SAO PAULO: Brazil posted a trade deficit of $2.8bn in February, lower than the deficit of $3.2 billion in January but higher than the deficit of $2.1 billion in February 2014.
The 12-month trade balance went from a deficit of $3.0 billion in January to a deficit of $3.7 billion in February.
Exports fell to $12.1 billion in February compared with $13.7 billion in January. The daily average of exports dropped -15.7% year-on-year (yoy) in February, compared to a -10.4% yoy decrease in January.
Exports posted a slower contraction in manufactured products, from -14.6% yoy in January to -11.1% yoy in February. However, semi-manufactured and basic products accelerated their deceleration, from +3.1% yoy in January to -2.3% yoy in February and from -11.1% yoy to -22.7%, respectively. The result was driven by:
The highlights were the decline in the daily average of shipments of soybeans, of -72.2% yoy in the month compared with -6.6% yoy in January, and of iron ore, of -35.7% in February compared with -49.5% yoy in December.
Semi-manufactured goods: The highlight was the decrease in exports of crude sugar, of -44.6% yoy in February compared with a -12.8% yoy decrease in January.
Decline in exports of auto parts of -12.2% in February, compared with a decline of -21.6% yoy in January.
Imports declined to $14.9 billion in February compared with $16.9 billion in January. The decline in the daily average of imports was -8.1% yoy in February, compared with ‑12.0% yoy in January. The highlights were the reduction in imports of fuels and lubricants (of -20.3% in February, versus from -28.2% in January) and in durable goods (of -14.9% in February, versus -21.5% in January.
For imports by origin, February posted a decline of ‑21.9% yoy in imports from the USA, compared with a decrease of -9.3% yoy in January. Imports from Latin America and Caribbean decreased -14.6% yoy, compared with a contraction of -4.2% yoy in January.
“The much lower prices of commodities in international markets (e.g., iron ore and soybeans) explain the bulk of this movement, which implies that exports of basic products should remain weaker than in 2014 for the remainder of the year. The month’s figure was also affected by a strong decline in the volume of soybean exports, as 2014 saw an earlier-than-average harvest season. At the same time, manufactured goods also contributed to the decline in exports in the month, probably reflecting the lower absorption of Brazilian products by other Latin American countries.

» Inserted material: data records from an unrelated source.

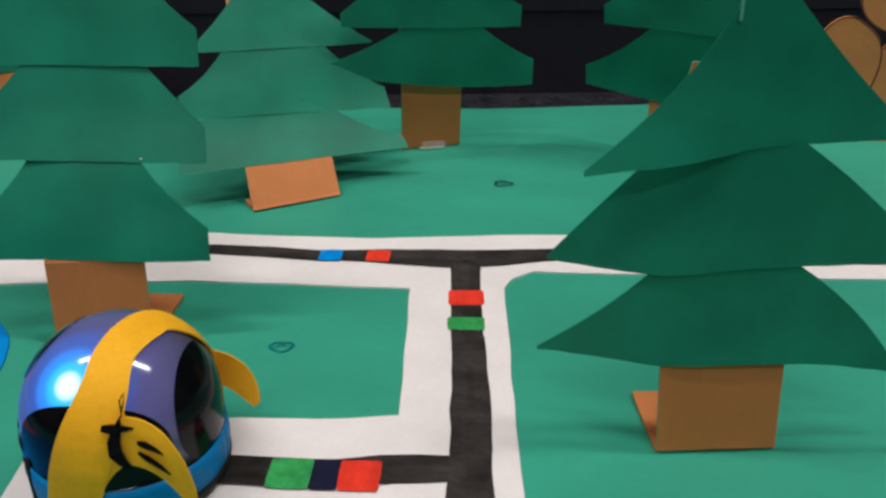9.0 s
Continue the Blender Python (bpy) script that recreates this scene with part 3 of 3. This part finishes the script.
FIR = "green card fir tree on a cardboard trunk, "
fir((0.85, 27.3), 7.5, [(0, 0), (21, 2.6), (38.5, 9.9), (47, 14.6), (57.9, 18.6), (95, 29)],
    [(-25.5, 20.8, 7, 24.4, 18, 7, 41.5, -11.4, 9.2, 0, 1.2, 1.0), (-25.5, 40.5, 7.5, 25, 38, 7, 60.5, -11, 10.4, 0, 1.4, 0.4), (-24, 58.7, 7.5, 24.4, 57, 7.6, 90, -2, 4.5, 0, 1.8, 1.8)],
    foot=19.8, shift=(2.3, 3.6, -1.9), skirt=(0.35, 0.35, 0.35), gap=2.8, flecks=((11.4, 39.6, 0.2),), seed=1, label=FIR + "beside the pond")
fir((-77.8, 37.2), 20, [(0, 0), (20, -0.6), (34, -0.2), (54, 1.6), (95, 7)],
    [(-25.4, 18.7, 1.5, 29.8, 12.6, 2, 35.1, -9, 11, 2.6, 1.2, 1.3), (-25, 33.6, 2.8, 30.0, 32.1, 0.8, 53.6, -4.2, 13.2, 0.9, 1.6, 1.9), (-21, 51.1, 0.7, 36.6, 55.5, 2.8, 81.0, -1.2, 6.6, -0.6, 3.0, 4.2)],
    foot=19.8, shift=(-3.4, 0.7, 2.6), strip=(-10.4, 10.4, -8.6, 10.0), taper=(0, 22), lean=0.2, gap=1.2, proud=0.5, seed=2, label=FIR + "blunt-topped")
fir((29.5, 106.3), 29, [(0, 0), (10.3, 9.8), (20, 20), (40, 32.3), (66.2, 46.2), (95, 60)],
    [(-31, 11.5, 8, 40.9, 9.4, 2.6, 26, -16, 15, 0, 0.6, 1.5), (-26, 24.3, 6, 40.3, 19.8, 5.7, 42.5, -8.5, 20.5, 0, 1.2, 1.6), (-17.6, 41.2, 2.4, 39.5, 38.7, 0.6, 66, 7, 8.6, 0, 1.2, 1.4)],
    strip=(-13.4, 14.1, -11.5, 15.5), strip_top=55.5, foot=5.0, foot_from=3.5, seed=3, slide=0.125, label=FIR + "leaning far back")
fir((68.2, 157.6), 17, [(0, 0), (23.5, -4.4), (45, -6.6), (61, -7.6), (95, -10)],
    [(-35.6, 31.2, 3, 34.9, 22.4, 8.7, 46, -8, 12.6, -2.6, 1.0, 0.8), (-31.2, 45.9, 4.3, 29, 43.0, 7, 66.9, -14.8, 8.0, -0.4, 1.2, 1.2), (-26, 70, 5, 22.8, 60.6, 6, 92, -3, 4, 0, 1.5, 1.5)],
    strip=(-10.8, 10.3, -11.0, 10.6), foot=12, foot_from=1.2, shift=(2, -1, 0), slit=0.8, lean=0.45, seed=4, label=FIR + "upright")
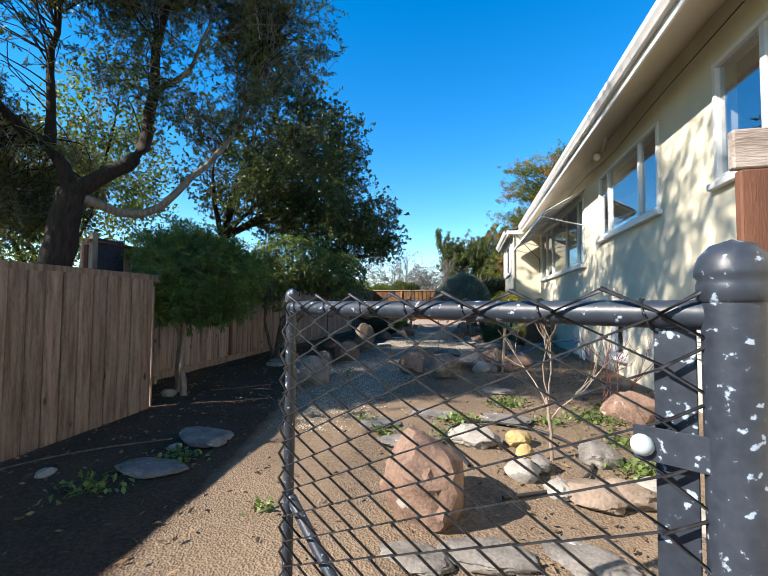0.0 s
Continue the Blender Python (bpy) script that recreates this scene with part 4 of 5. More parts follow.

As expected, imports also posted a year-on-year decline in February, partially offsetting the weak exports in the month. The decline was across the board, reflecting the sluggish growth of the domestic economy, the depreciation of the BRL, and the decline in oil prices in international markets,” reports Credit Suisse’s Leonardo Fonseca. “The more positive seasonality and the amplification of the effects of the sluggish growth and of the BRL depreciation should contribute to a reversal of the trade deficit in the coming months.”